Social-emotional IEP goals, when crafted correctly, can be a game changer for students with disabilities. Imagine students who struggle with effective communication, relationship building, or self-management. A little progress in these skills can have a significant impact on students' success in inclusive environments, school and community participation, and give them an overall sense of competency, belonging, and well-being.
An SEL curriculum is sufficient to meet the needs of most students. But for students with an individualized education program (IEP), general SEL instruction is not enough. These students require targeted instruction to develop the SEL competencies that support their success in school.
A Look at IEPs
After a student is found eligible for special-education services, an Individualized Education Program (IEP) is developed. This is a written plan detailing how the student’s unique needs will be addressed in the classroom. As a school and district leader, I sat in on hundreds of IEP meetings. I observed firsthand as teams worked to understand how a student’s disability impacted learning. I saw how the teams established goals and identified the services required to support each student.

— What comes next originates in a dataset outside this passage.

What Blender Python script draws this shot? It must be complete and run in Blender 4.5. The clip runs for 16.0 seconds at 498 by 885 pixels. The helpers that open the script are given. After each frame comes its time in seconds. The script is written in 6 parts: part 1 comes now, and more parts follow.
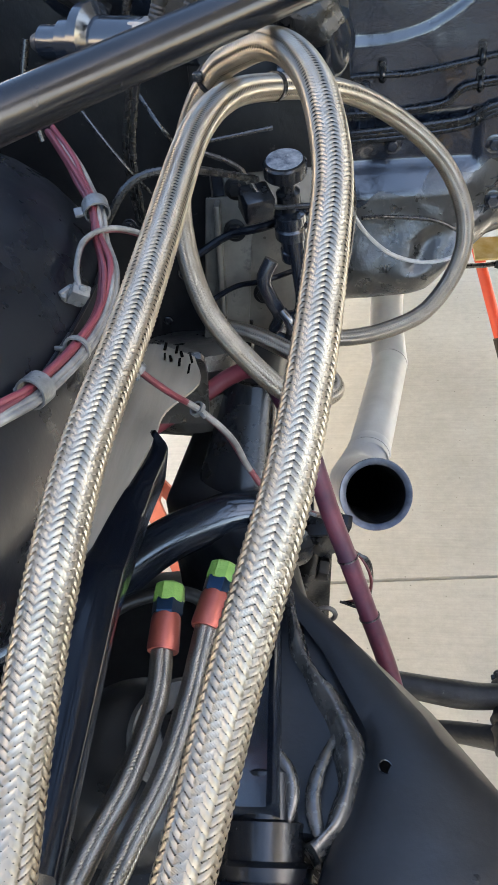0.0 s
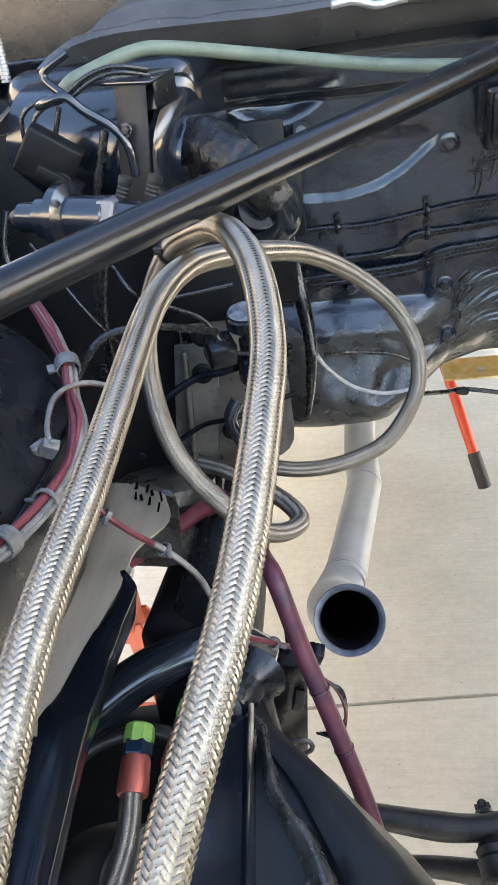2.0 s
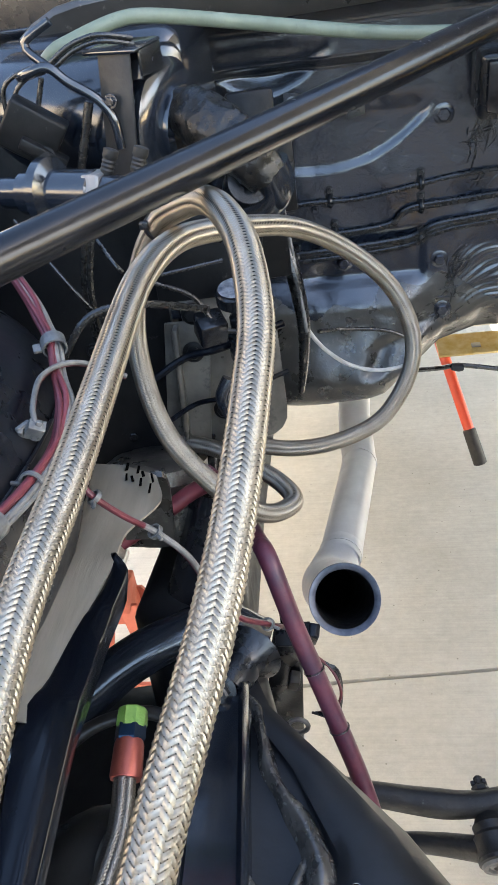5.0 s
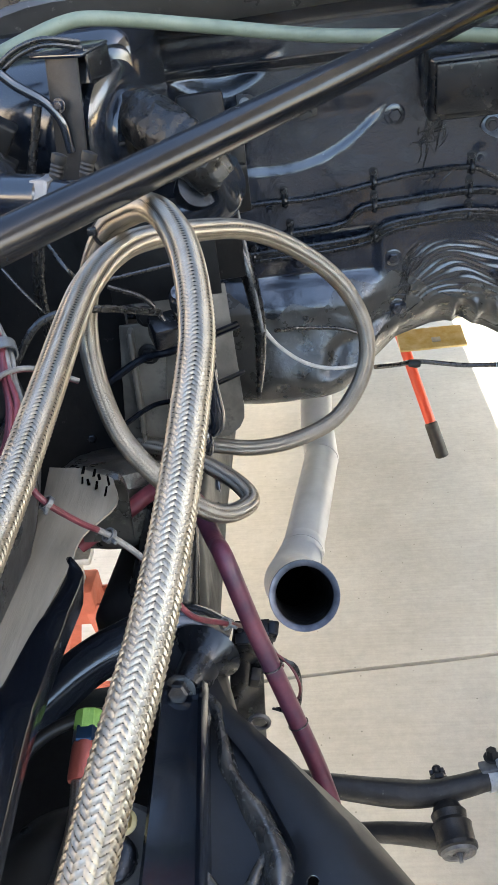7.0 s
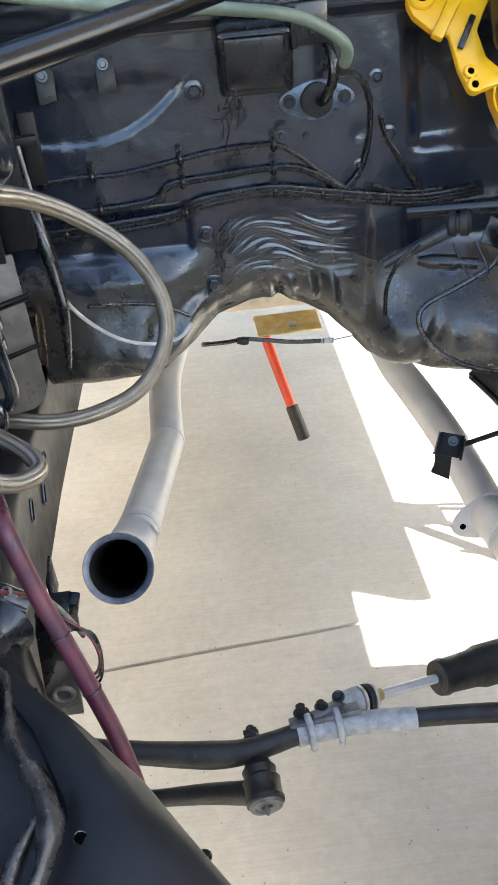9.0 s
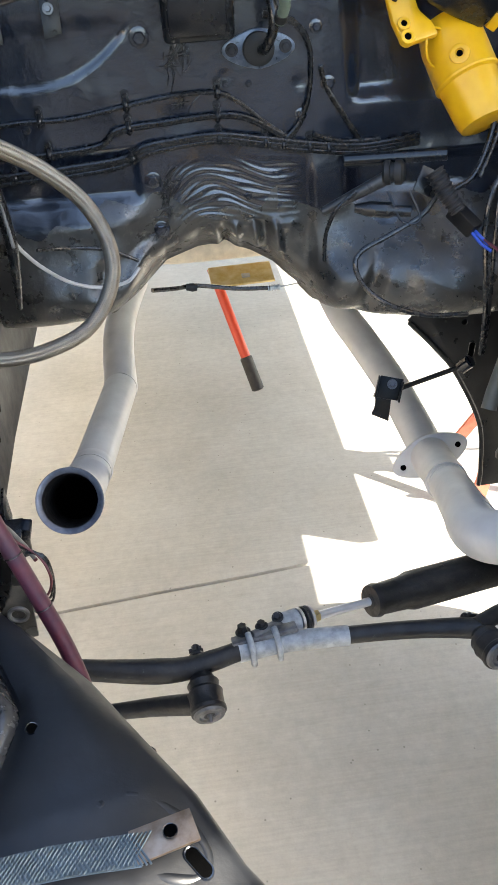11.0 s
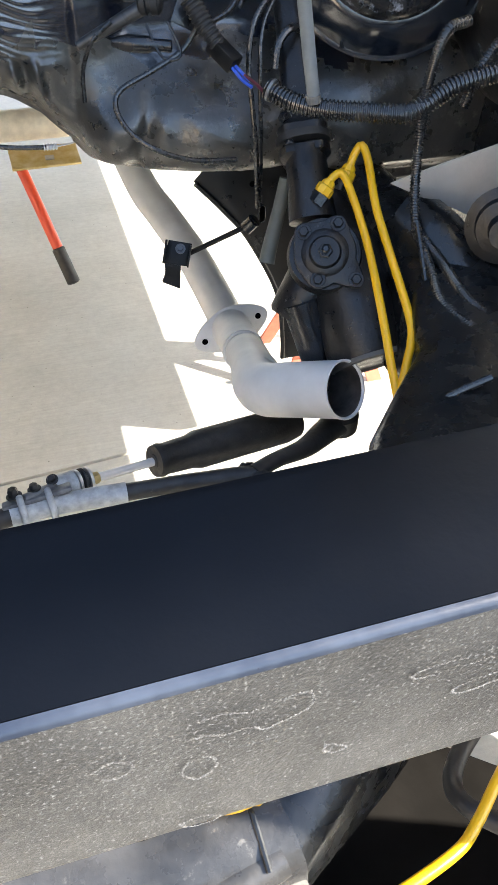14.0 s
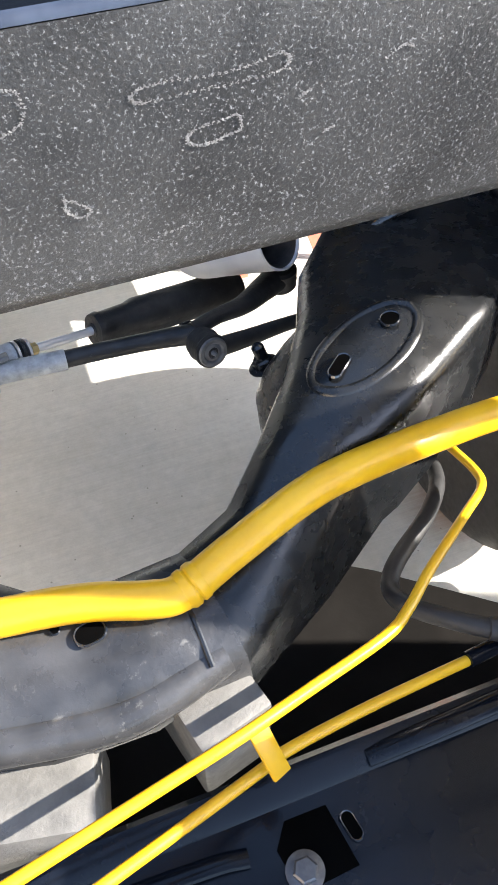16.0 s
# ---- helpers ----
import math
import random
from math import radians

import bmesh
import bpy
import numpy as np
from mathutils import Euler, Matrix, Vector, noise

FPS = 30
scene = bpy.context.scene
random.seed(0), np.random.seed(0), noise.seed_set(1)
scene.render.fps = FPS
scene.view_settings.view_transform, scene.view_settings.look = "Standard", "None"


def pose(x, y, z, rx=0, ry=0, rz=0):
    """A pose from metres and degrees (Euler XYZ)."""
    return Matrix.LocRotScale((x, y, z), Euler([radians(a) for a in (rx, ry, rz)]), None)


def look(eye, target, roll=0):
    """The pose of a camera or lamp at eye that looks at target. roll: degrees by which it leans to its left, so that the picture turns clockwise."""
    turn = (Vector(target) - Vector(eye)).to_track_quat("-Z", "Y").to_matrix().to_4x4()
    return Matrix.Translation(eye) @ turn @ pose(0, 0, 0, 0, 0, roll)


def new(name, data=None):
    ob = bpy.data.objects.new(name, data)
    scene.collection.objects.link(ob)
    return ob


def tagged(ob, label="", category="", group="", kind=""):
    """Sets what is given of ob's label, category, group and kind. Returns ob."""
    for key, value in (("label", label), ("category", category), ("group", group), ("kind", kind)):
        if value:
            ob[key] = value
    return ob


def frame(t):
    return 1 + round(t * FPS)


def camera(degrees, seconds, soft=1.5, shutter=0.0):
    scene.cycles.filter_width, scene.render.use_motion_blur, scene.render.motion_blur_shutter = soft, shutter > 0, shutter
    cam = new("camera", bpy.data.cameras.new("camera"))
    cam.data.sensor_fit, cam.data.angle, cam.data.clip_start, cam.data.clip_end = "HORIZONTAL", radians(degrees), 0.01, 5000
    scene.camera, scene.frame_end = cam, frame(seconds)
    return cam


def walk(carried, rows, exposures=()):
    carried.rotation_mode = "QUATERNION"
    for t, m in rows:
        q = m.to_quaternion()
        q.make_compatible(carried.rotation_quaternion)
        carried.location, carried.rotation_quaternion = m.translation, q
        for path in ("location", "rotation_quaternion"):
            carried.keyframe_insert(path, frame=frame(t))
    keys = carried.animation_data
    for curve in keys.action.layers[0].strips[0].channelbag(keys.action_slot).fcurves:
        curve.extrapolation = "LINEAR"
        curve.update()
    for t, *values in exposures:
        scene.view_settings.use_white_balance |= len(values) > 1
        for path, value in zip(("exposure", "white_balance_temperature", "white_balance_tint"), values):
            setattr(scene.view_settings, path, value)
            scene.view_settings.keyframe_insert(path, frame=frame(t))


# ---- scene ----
cam = camera(35.4, 16.0)
PATH = [
    (0, (0.213, -0.072, 1.49), (-0.11, 1.465, 0.252), -7.6),
    (0.5, (0.221, -0.086, 1.511), (-0.092, 1.509, 0.345), -7.6),
    (1, (0.232, -0.09, 1.523), (-0.067, 1.556, 0.427), -7.6),
    (1.5, (0.237, -0.089, 1.526), (-0.054, 1.598, 0.491), -7.7),
    (2, (0.239, -0.085, 1.523), (-0.046, 1.622, 0.522), -7.9),
    (2.5, (0.24, -0.091, 1.528), (-0.047, 1.62, 0.533), -8.0),
    (3, (0.237, -0.083, 1.519), (-0.05, 1.622, 0.514), -8.0),
    (5.5, (0.245, -0.074, 1.517), (-0.026, 1.604, 0.463), -8.6),
    (6, (0.252, -0.074, 1.52), (-0.007, 1.604, 0.463), -8.7),
    (6.5, (0.248, -0.077, 1.522), (0.011, 1.6, 0.459), -8.6),
    (7, (0.256, -0.076, 1.525), (0.056, 1.601, 0.454), -8.0),
    (7.5, (0.27, -0.073, 1.533), (0.136, 1.605, 0.453), -7.0),
    (8, (0.324, -0.084, 1.526), (0.279, 1.593, 0.437), -5.7),
    (8.5, (0.357, -0.102, 1.507), (0.37, 1.569, 0.408), -5.3),
    (9, (0.371, -0.103, 1.494), (0.422, 1.563, 0.389), -5.3),
    (11.5, (0.404, -0.18, 1.502), (0.606, 1.394, 0.285), -2.3),
    (12, (0.425, -0.185, 1.499), (0.722, 1.366, 0.269), -0.6),
    (12.5, (0.45, -0.198, 1.485), (0.815, 1.331, 0.241), 0.5),
    (13, (0.484, -0.175, 1.484), (0.9, 1.323, 0.223), 0.9),
    (13.5, (0.5, -0.201, 1.444), (0.936, 1.255, 0.144), 1.1),
    (14, (0.5, -0.226, 1.410), (0.949, 1.17, 0.056), 1.7),
    (14.5, (0.504, -0.244, 1.386), (0.965, 1.079, -0.035), 2.5),
    (15, (0.495, -0.268, 1.372), (0.96, 1.016, -0.085), 2.3),
    (15.5, (0.504, -0.278, 1.350), (0.975, 0.961, -0.143), 1.7),
    (16, (0.519, -0.291, 1.358), (0.988, 0.93, -0.15), -0.3),
]
walk(cam, [(t, look(eye, target, roll)) for t, eye, target, roll in PATH], exposures=((0.0, 2.68, 6850, 10), (7.0, 2.68, 6850, 10), (9.0, 2.6, 6850, 10), (12.5, 2.42, 6850, 10), (14.0, 2.52, 6850, 10), (16.0, 2.25, 6500, 12)))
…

A student’s learning profile is considered carefully when crafting the IEP, to ensure that the student’s strengths and weaknesses are addressed. A well-developed IEP that is implemented to the letter of the law is critical if the student is to make meaningful progress.
IEP teams may find that students require primarily academic goals. Other students may require goals to address social and emotional learning skills, such as communication, self-awareness, and self-regulation.

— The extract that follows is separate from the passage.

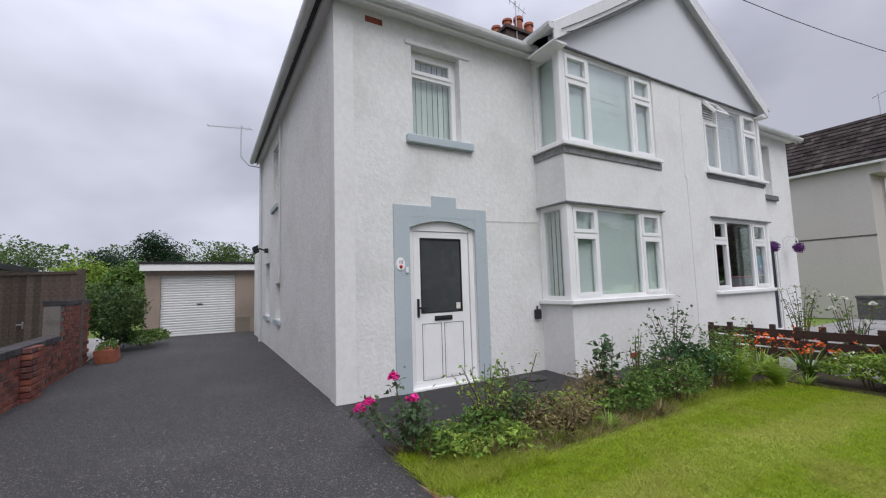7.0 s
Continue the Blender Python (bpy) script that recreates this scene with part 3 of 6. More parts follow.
# footway behind the verge and the drive
bm = bmesh.new()
prism(bm, [(12.2, 15.2, -0.03), (13.3, 15.0, -0.03), (14.5, 40, -0.03), (13.4, 40, -0.03)], (0, 0, 0.045))
tagged(part("far_pavement", bm, M_PAVE), "tarmac footway behind the verge", "pavement", kind="structure")
xs = [-18.4, -16, -14, -12, -10, -8.5, -7.26, -6.6, -6.0, -5.2, -4, -3, -2.2, -1.68]
strip("driveway", xs, [-1.55, -0.5, 0.6, 1.69], lambda x, y: gz(x), M_DRIVE, "dark tarmac driveway with pale chippings", "driveway")
strip("house_path", [-7.3, -6.7, -6.35, -5.95], [1.69, 3, 4.5, 6, 7.6], lambda x, y: gz(x), M_PATH, "dark tarmac path along the house front", "path")
strip("pillar_apron", [-2.4, -2.0, -1.66], [1.685, 1.95, 2.4], lambda x, y: -0.006, M_PATH, "tarmac patch round the pillar's foot", "paving")
strip("rear_yard", [-19.5, -14.4], [1.69, 5], lambda x, y: 0.02, M_DRIVE, "tarmac yard behind the house", "yard")
strip("flower_bed", [-5.95, -5.6, -5.2], [1.69, 3, 5, 7.0, 7.7], lambda x, y: 0.02 + 0.02 * math.sin(7 * x + 3 * y), M_SOIL, "narrow bed of dark soil before the path", "flower bed", 0.01)
strip("border_bed", [-2.62, -2.3, -1.95], [1.78, 3, 5, 7.0, 7.7], lambda x, y: 0.03 + 0.02 * math.sin(9 * x + 4 * y), M_SOIL, "soil border along the front wall", "flower bed", 0.01)
strip("back_bed", [-5.2, -4, -2.62], [6.75, 7.2, 7.7], lambda x, y: 0.025, M_SOIL, "soil border at the end of the lawn", "flower bed", 0.01)
strip("lawn", [-5.2, -4.4, -3.5, -2.62], [1.80, 3, 4.5, 6, 6.75], lambda x, y: 0.012, M_LAWN, "mown lawn with pale and dark stripes", "lawn", 0.006)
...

Crafting Effective IEP Goals
IEP goals are critical for students who require direct instruction to address their areas of disability. Students who have difficulty building relationships, managing their emotions and behavior, or communicating effectively, may require social and emotional learning goals as part of their IEP. These goals must be measurable and designed to enable the student to make meaningful progress in the general curriculum.

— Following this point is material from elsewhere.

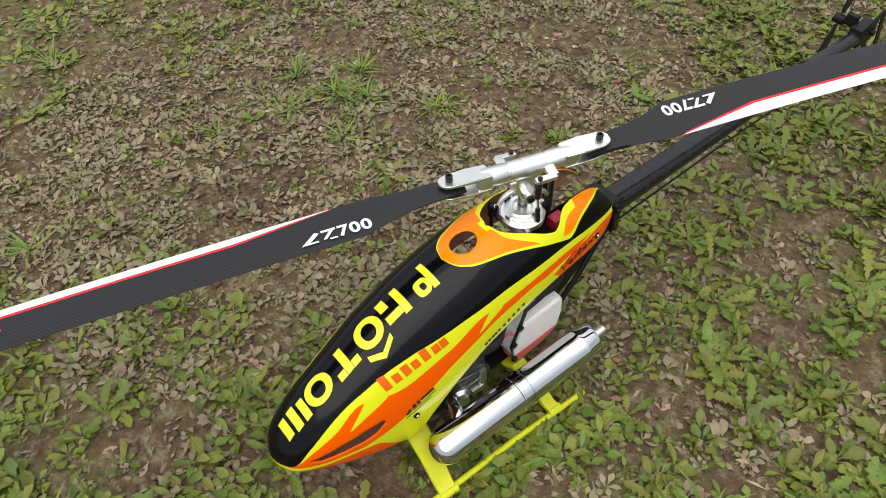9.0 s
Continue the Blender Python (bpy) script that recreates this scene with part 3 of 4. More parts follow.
def flash(y, z):
    """Lightning tongues: yellow into the orange."""
    return max(inside(t, y, z) for t in TONGUES) if z > .14 and y > -.31 else -1.0


WINDOW = [(-.354, .132), (-.343, .127), (-.318, .128), (-.292, .131), (-.276, .137), (-.262, .1515), (-.266, .1545), (-.285, .150), (-.31, .143), (-.335, .137)]


def inside(poly, px, py):
    """Signed distance to a polygon's edge, above zero within."""
    d, hit = 1e9, False
    for (ax, ay), (bx, by) in zip(poly, poly[1:] + poly[:1]):
        t = max(0, min(1, ((px - ax) * (bx - ax) + (py - ay) * (by - ay)) / ((bx - ax) ** 2 + (by - ay) ** 2)))
        d = min(d, math.hypot(px - ax - t * (bx - ax), py - ay - t * (by - ay)))
        if (ay > py) != (by > py) and px < (bx - ax) * (py - ay) / (by - ay) + ax:
            hit = not hit
    return d if hit else -d


def opening(x, y, z):
    """Above zero within the round hole on top and the two side windows."""
    hole = 0.0155 - math.hypot(x * 1.0, (y + .094) * 0.92) if z > .25 else -1
    return max(hole, inside(WINDOW, y, z) if abs(x) > .025 and y < -.25 and z < .17 else -1)


def make_canopy():
    ys = sorted(set([-.386, -.3845, -.383, -.380, -.377, -.374] + [round(-.371 + .00245 * i, 5) for i in range(203)] + [-.2225, -.2215, .126]))
    rows, side_rows = 92, 76
    bm = bmesh.new()
    names = ("yellow_side", "orange_side", "flash", "belly", "nose_line", "cap_yellow", "cap_orange_lit")
    lay = {k: bm.verts.layers.float.new(k) for k in names}
    for sign in (1, -1):
        grid = []
        for y in ys:
            w = WIDE(y)
            th0 = math.asin(min(1, RIM(y) / w) ** (1 / .86)) if y > -.0585 else 0
            th1 = math.pi
            if y > -.222:
                zc = CUT(y)
                zt, zm, zl = TOP(y), MID(y), LOW(y)
                th1 = math.acos(min(1, ((zc - zm) / (zt - zm)) ** (1 / .92))) if zc >= zm else math.pi - math.acos(min(1, ((zm - zc) / (zm - zl)) ** (1 / .8)))
            za = CUT(y) if y > -.222 else LOW(y) + .18 * (MID(y) - LOW(y))
            zt, zm, zl = TOP(y), MID(y), LOW(y)
            tha = math.acos(min(1, ((za - zm) / (zt - zm)) ** (1 / .92))) if za >= zm else math.pi - math.acos(min(1, ((zm - za) / (zm - zl)) ** (1 / .8)))
            line = []
            for j in range(rows + 1):
                th = th0 + (tha - th0) * j / side_rows if j <= side_rows else tha + (th1 - tha) * (j - side_rows) / (rows - side_rows)
                x, z = section(y, th)
                line.append([x, y, z])
            grid.append(line)
        # draw the grid to the edges of the openings
        for i in range(1, len(ys) - 1):
            for j in range(rows):
                p = grid[i][j]
                d = opening(*p)
                if abs(d) < .0022:
                    e = 4e-4
                    gy = (opening(p[0], p[1] + e, p[2]) - d) / e
                    if p[2] > .25:
                        gx = (opening(p[0] + e, p[1], p[2]) - d) / e
                        g2 = gx * gx + gy * gy + 1e-9
                        q = on_top(max(p[0] - d * gx / g2, 0), p[1] - d * gy / g2)
                    else:
                        gz = (opening(p[0], p[1], p[2] + e) - d) / e
                        g2 = gz * gz + gy * gy + 1e-9
                        q = on_side(p[1] - d * gy / g2, p[2] - d * gz / g2)
                    grid[i][j] = [q.x if j else 0.0, q.y, q.z]
        vs = []
        for line in grid:
            out = []
            for x, y, z in line:
                v = bm.verts.new((sign * x, y, z))
                above = z > MID(y)
                v[lay["yellow_side"]] = B_YEL(y) - z
                v[lay["orange_side"]] = min(O_UP(y) - z, z - O_LOW(y))
                v[lay["flash"]] = flash(y, z)
                v[lay["belly"]] = BELLY(y) - z if y < -.19 else -1
                v[lay["nose_line"]] = .0022 - abs(z - (.1205 if y < -.36 else 9))
                c = CAP(y)
                top = z > .235
                v[lay["cap_yellow"]] = (c - x) if top else -1
                v[lay["cap_orange_lit"]] = min(c - .0022 - x, max(x - RIM(y) - .0085, y - .054) if y > -.066 else .02) if top else -1
                out.append(v)
            vs.append(out)
        for i in range(len(ys) - 1):
            for j in range(rows if ys[i + 1] < -.222 else side_rows):
                q = (vs[i][j], vs[i + 1][j], vs[i + 1][j + 1], vs[i][j + 1])
                if all(opening(abs(v.co.x), v.co.y, v.co.z) > -2e-4 for v in q):
                    continue
                bm.faces.new(q if sign > 0 else q[::-1])
    bmesh.ops.remove_doubles(bm, verts=bm.verts, dist=2e-5)
    bmesh.ops.delete(bm, geom=[v for v in bm.verts if not v.link_faces], context="VERTS")
    ob = part("canopy", bm, M_canopy, heli, "glossy canopy painted black, orange and fluorescent yellow")
    ob.data.materials.append(M_inner)
    sol = ob.modifiers.new("shell", "SOLIDIFY")
    sol.thickness = 0.0011
    sol.offset = -1
    sol.material_offset = 1
    return ob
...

Writing effective goals for an IEP begins with understanding how skill deficits impact a student’s ability to learn. A student who has difficulty with self-management may need practice with adaptive skills in order to deal with unexpected situations, unfamiliar routines, or stress. That student might also need specially designed instruction for developing communication skills, problem-solving, or relationship building.
The data gathered to determine a student’s eligibility for services inform IEP goals. For these goals to be effective, they should reflect the student’s specific needs, rather than broad SEL goals that are beneficial for all students.
Social-Emotional Learning Goals Examples
IEP goals provide the roadmap for the specially designed instruction that will be delivered with individualized services. Goals must always be measurable, observable, and objective, to allow for clarity in service delivery, progress monitoring, and reporting.
A key step in developing SEL goals for students is identifying the behavior we want a student to demonstrate. Too often, IEP teams write goals that describe what the student will not do: “The student will not interrupt.” Instead, teams should describe the target observable behavior: “The student will raise their hand.”
I can’t overstate the importance of ensuring that the behavior is observable. Goals that lack a specific behavior with criteria and a rate of measurement fail to meet the expected standard for effective IEP writing.
Here Are SEL Goals Examples:
- By June 2022, Raul will raise his hand to get the teacher’s attention in 90% of opportunities as measured by a checklist.
- By October 2022, when given verbal directions by adults across educational environments, Mari will follow adult directions in 90% of opportunities as measured by task completion.
- By December 2022 during academic instruction, Aru will demonstrate on-task behaviors 90% of the observed opportunities as measured by time sampling observations.
- Does the goal address a specific skill/area of need that results from the disability as supported by data?
- Is the goal measurable?
- Can the behavior that the goal targets be observed?
- Does the goal include objective criteria? How is mastery identified?
- Is there a timeframe for completion? Is a 12-month period reasonable?
- Does the goal identify student behavior, not adult behavior?
SEL skills are important for students to have meaningful access to the general curriculum and to experience the “whole child” benefits of instruction. The popularized expression “Maslow before Bloom,” meeting students’ need for safety and belonging before introducing ambitious academic tasks, emphasizes the importance of including SEL competencies in teaching and learning. Use our social-emotional goals examples and checklist as a guide to ensure students who require SEL goals as part of their IEP get the support they need.